That they simply stand their ground, which is pretty firm. Again, nobody negotiates these mythical one year deals you keep proposing, let alone with an RFA. Players who have been franchise tagged occasionally get a promise to not be tagged a second consecutive season in exchange for reporting. A couple have gotten that in writing, i.e. the one year deal. Only one I know of got more than his tag price in his one year deal. Both I can think of went on to resign with teams who in hindsight wish they hadn't...
Mankins is the worst kind of malcontent...the closet malcontent. Says all the right things publicly and even privately while apparently internally fuming and working himself into an emotional dither from which he can't see straight only to then dig in his heels and behave irrationally and lash out emotionally once he finally achieves the opportunity he supposedly longed for to negotiate a change in the circumstances that fueled his latent discontent.
I don't fault them for misreading this guy because of all the mixed messages he was sending. Personally I'd have hedged my bets on draft day, and I said so at the time. Vince was upset when he was franchise tagged. He calmed down once he was reassured it wasn't to be traded and was merely a formality on the road to a long term deal. I always had faith that Bianca would do the smart money thing.
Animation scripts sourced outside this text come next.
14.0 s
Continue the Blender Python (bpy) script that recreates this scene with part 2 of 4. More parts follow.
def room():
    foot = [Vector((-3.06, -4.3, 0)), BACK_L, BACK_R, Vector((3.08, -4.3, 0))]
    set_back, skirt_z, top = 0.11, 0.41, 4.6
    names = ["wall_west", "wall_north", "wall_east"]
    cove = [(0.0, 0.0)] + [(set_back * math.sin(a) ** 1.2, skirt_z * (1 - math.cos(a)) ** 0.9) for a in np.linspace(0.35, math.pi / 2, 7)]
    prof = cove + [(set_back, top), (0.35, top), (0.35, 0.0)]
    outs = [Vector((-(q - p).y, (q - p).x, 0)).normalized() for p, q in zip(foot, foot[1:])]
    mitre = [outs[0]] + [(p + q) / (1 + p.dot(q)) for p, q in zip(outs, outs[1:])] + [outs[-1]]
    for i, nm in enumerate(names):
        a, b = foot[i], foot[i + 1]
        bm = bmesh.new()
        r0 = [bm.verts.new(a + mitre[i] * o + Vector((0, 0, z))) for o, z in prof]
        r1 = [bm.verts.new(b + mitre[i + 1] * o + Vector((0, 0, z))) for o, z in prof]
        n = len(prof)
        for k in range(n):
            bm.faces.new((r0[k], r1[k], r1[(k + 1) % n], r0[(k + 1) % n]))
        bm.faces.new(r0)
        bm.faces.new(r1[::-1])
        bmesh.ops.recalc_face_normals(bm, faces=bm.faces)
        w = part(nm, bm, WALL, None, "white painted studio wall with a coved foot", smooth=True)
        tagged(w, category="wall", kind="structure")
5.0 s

I think the FO did as well... Brace was brought in not as Wilfork insurance but because the FO knew that one of Wilfork or Seymour, and preferably the latter, wouldn't be here beyond 2009 at best.
Samuel and Branch were another whole kettle of fish. Each had been jawing about their 2nd and 4th round contracts almost since the day they were drafted. When on the heels of a lackluster 2005 season he opted to train on his own heading into his contract year and expressed insult at the generous offers they made him at a time when his percieved trade value was nil - I'd have begun to fromulate a plan to trade Asante's ass at the first sign of value. That he was insulted by their matching his earlier demands at the end of that season because his demands had now increased exponentially would have just validated that strategic decision for me. Asante was never a leader and always a loner so he never projected as a team first guy. Branch should have valued the opportunity playing for TFB afforded him. But WR's seldom view themselves realistically. Each of them clearly had ego issues tied to their contractual demands. Both should have been traded pre emptively in hindsight. Branch because the specter of his ego inflating Superbowl MVP trophy hovering over growing durability concerns was going to make him impossible to sign to a realistic deal. Didn't take Seattle long to realize the mistake they'd made. Philly is rapidly approaching that realization now as well...
You always suggest players take their ball and go home and safely await freedom. It's not generally sound advice, which is why none of them has ever taken it. There is a first time for everything, though, and this one just might because he's not the sharpest tool in the drawer... If he does and he's forced to report in week 10 to retain his year of service, he better hope Bill isn't shorthanded on ST. And he better hope there isn't a lockout in 2011 or his union doesn't decertify. Because unless there is a new CBA in place by March 2011, he is screwed no matter what he does. Which is why what he just did, let alone the way in which he did it, makes no sense unless he's as dumb as those cows he wrestles in the offseason.